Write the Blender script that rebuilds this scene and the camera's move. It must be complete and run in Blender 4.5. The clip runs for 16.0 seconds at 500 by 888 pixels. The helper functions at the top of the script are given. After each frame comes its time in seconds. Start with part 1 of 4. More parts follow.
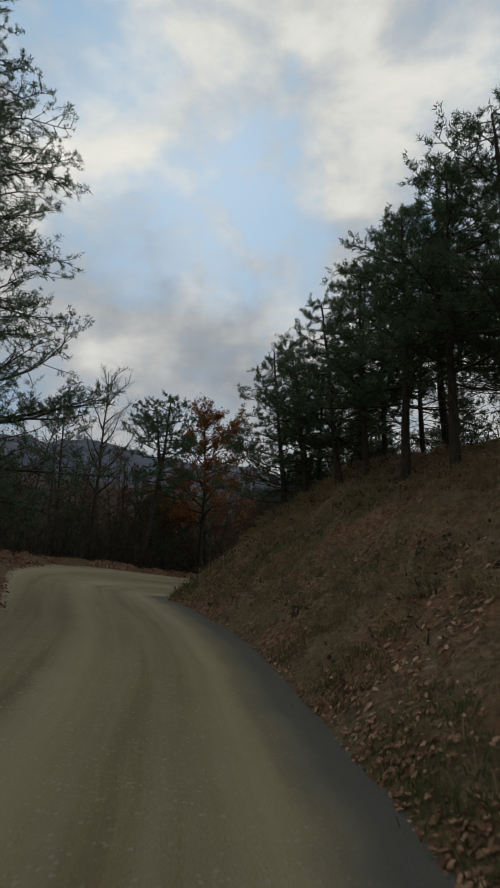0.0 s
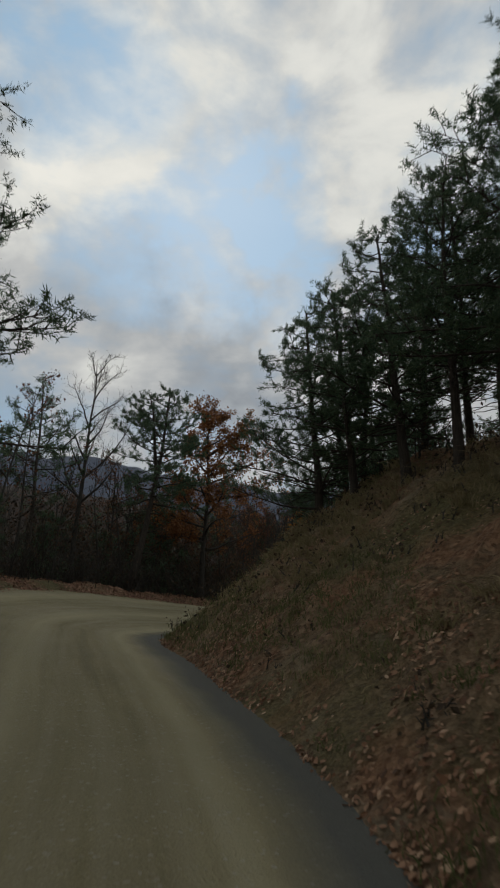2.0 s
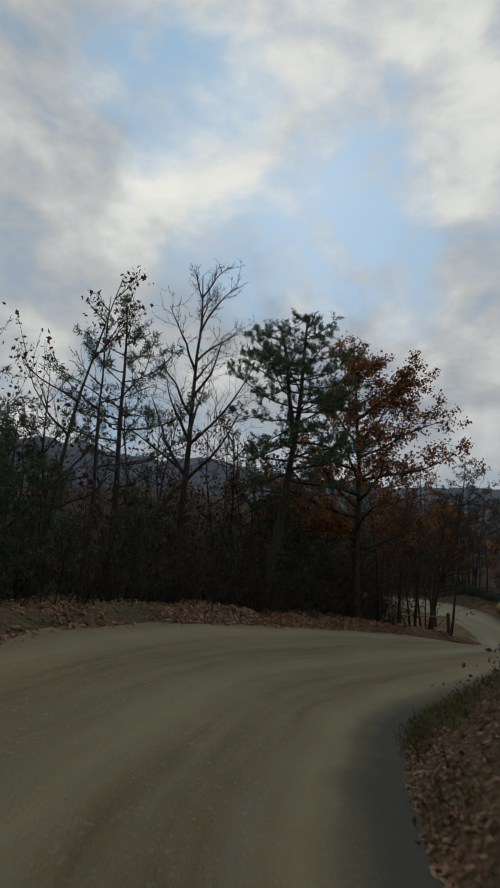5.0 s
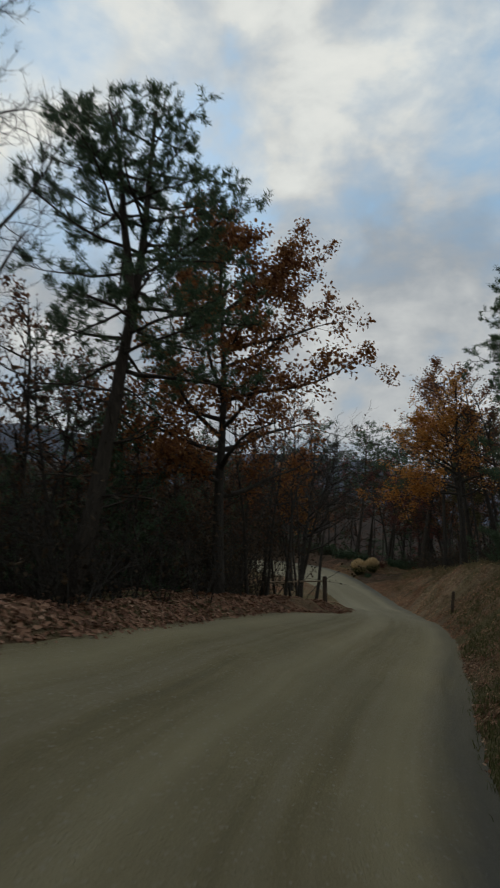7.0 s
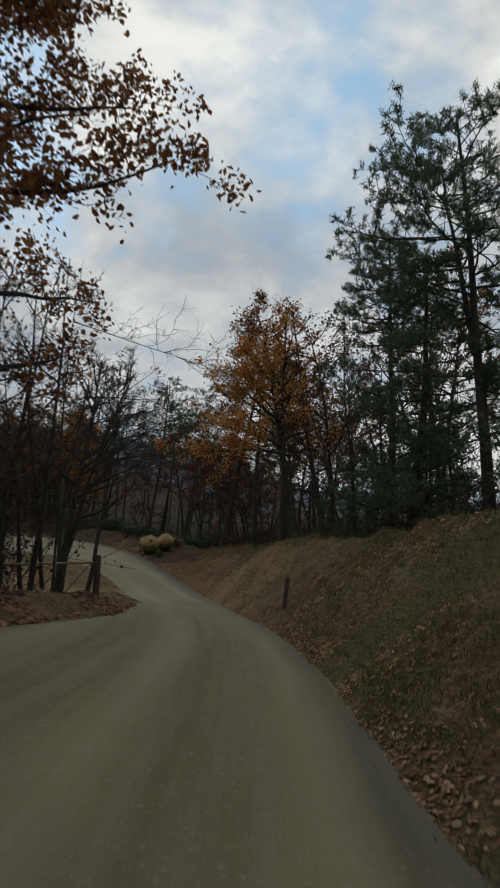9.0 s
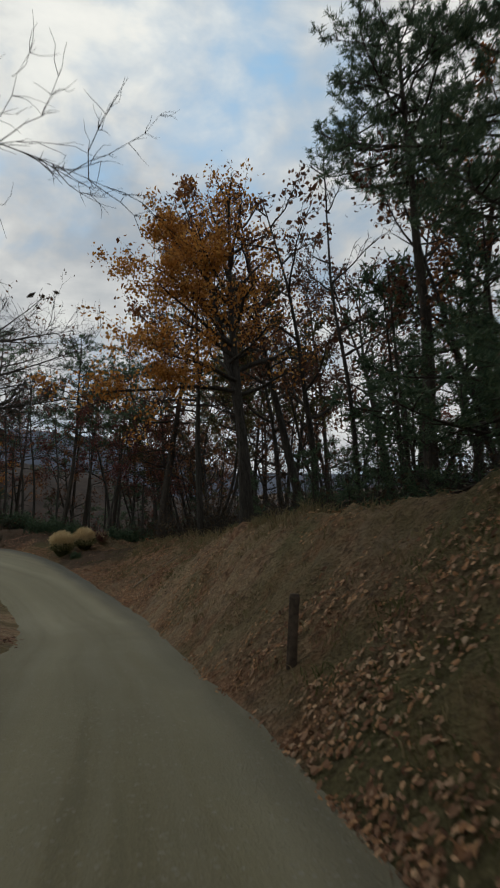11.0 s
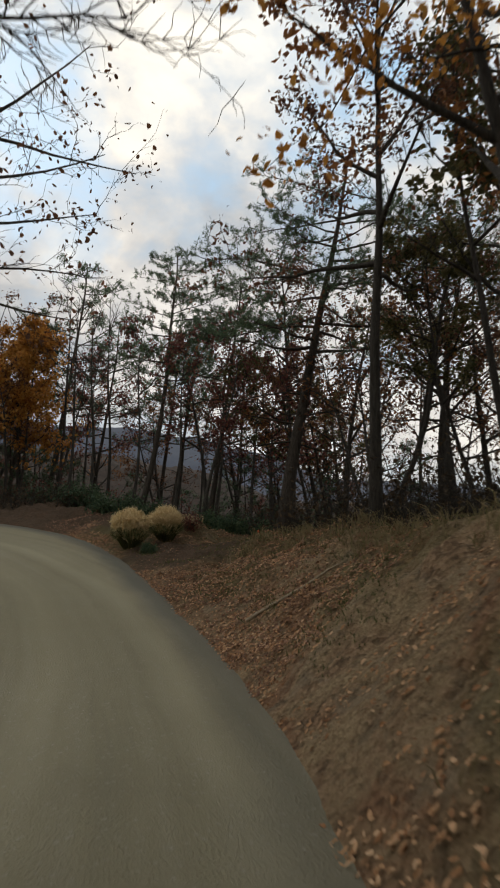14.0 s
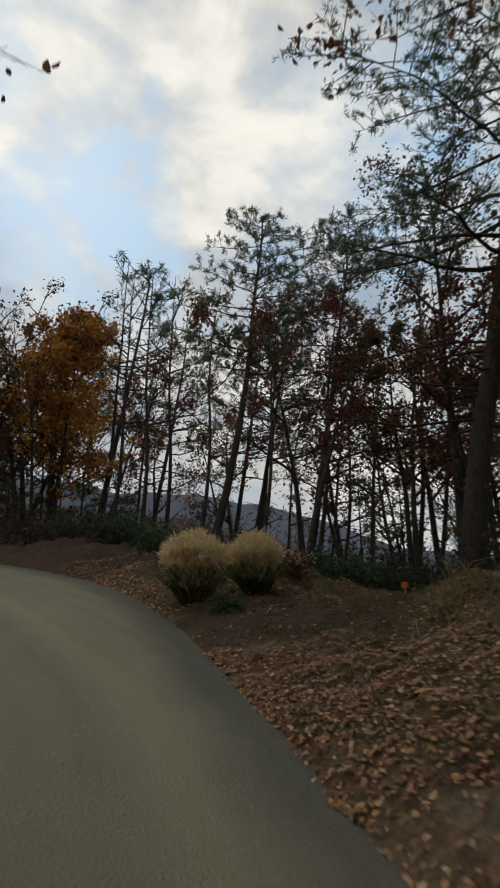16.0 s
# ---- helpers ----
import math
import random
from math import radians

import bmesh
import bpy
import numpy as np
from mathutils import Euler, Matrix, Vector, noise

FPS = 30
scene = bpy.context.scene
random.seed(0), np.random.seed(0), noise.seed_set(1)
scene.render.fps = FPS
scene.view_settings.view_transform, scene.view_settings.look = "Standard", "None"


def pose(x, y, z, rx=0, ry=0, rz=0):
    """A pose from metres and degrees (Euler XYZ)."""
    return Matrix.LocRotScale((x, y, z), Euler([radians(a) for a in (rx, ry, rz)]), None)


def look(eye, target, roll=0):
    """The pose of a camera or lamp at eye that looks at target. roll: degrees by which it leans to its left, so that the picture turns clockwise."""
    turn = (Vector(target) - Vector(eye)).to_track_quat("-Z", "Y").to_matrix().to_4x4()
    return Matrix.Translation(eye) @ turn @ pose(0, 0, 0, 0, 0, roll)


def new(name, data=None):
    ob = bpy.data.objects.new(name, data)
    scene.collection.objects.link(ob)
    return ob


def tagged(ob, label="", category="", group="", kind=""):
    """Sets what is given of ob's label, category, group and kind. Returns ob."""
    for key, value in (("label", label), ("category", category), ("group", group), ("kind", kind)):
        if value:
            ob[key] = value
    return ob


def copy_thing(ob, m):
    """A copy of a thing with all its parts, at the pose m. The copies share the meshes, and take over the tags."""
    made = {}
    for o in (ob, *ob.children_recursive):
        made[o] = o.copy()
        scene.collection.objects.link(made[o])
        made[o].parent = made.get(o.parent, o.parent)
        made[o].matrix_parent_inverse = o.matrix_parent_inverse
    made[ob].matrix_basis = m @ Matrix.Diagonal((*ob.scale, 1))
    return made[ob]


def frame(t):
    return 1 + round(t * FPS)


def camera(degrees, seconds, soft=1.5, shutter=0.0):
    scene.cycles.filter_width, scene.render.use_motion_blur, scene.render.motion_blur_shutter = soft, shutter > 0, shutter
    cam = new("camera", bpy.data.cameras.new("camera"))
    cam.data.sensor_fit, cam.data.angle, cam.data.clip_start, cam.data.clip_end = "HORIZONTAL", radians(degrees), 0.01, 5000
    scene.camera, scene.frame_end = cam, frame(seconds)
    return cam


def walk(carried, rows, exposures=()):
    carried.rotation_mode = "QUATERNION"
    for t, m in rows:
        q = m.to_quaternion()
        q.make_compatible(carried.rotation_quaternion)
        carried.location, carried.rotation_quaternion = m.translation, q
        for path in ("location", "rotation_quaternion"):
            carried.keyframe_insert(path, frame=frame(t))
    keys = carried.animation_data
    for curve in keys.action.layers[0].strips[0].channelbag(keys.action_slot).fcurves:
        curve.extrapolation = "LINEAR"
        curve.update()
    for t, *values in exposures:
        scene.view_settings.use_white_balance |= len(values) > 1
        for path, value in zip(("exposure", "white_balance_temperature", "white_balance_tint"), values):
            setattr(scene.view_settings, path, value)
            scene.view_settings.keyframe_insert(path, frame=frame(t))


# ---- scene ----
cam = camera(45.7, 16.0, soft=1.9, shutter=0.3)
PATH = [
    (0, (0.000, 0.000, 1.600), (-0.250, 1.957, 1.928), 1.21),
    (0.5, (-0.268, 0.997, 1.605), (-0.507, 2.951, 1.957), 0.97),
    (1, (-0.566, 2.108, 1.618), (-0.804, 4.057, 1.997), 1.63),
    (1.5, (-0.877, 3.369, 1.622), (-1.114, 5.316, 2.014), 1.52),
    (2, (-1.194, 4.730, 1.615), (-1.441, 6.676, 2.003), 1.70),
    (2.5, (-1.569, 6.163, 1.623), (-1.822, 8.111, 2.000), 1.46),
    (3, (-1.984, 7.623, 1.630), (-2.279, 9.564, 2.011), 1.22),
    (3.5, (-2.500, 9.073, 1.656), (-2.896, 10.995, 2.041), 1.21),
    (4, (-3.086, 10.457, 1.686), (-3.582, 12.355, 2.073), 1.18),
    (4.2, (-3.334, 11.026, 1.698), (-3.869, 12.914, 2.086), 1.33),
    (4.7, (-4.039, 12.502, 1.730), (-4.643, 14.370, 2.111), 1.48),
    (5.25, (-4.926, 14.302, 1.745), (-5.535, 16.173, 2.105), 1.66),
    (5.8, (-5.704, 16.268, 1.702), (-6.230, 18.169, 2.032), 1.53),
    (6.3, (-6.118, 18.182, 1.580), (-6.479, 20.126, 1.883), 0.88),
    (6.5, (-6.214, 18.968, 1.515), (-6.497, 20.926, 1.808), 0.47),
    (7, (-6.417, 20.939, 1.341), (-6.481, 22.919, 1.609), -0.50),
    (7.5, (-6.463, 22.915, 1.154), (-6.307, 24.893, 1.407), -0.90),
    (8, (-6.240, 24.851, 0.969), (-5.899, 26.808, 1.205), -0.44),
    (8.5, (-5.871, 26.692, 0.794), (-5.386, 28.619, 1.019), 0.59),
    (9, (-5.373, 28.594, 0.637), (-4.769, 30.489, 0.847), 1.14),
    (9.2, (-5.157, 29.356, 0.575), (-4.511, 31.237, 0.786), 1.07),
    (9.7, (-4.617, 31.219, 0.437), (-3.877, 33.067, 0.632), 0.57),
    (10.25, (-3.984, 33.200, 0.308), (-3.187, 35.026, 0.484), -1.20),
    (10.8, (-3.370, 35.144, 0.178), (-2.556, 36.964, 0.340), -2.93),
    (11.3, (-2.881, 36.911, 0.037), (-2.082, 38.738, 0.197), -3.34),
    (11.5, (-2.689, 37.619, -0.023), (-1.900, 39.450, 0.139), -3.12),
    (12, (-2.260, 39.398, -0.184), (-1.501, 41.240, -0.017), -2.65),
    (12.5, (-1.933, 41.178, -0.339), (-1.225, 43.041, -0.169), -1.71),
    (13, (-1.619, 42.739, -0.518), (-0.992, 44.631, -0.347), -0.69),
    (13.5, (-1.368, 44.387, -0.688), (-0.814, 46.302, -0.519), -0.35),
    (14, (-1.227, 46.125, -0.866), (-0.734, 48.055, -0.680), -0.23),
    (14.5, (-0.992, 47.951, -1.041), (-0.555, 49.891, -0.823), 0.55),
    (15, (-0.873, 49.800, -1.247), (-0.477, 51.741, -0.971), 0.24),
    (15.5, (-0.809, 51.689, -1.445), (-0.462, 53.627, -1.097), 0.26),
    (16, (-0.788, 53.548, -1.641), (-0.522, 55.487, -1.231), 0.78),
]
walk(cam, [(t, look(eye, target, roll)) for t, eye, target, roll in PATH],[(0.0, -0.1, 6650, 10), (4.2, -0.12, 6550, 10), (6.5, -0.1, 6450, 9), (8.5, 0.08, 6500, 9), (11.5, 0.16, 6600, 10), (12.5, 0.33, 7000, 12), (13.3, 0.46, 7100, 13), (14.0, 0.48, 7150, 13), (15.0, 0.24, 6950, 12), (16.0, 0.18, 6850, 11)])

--

Locate the lines above that hold the word "exposures". Show every one of them.

* [The output]:
def walk(carried, rows, exposures=()):
    for t, *values in exposures:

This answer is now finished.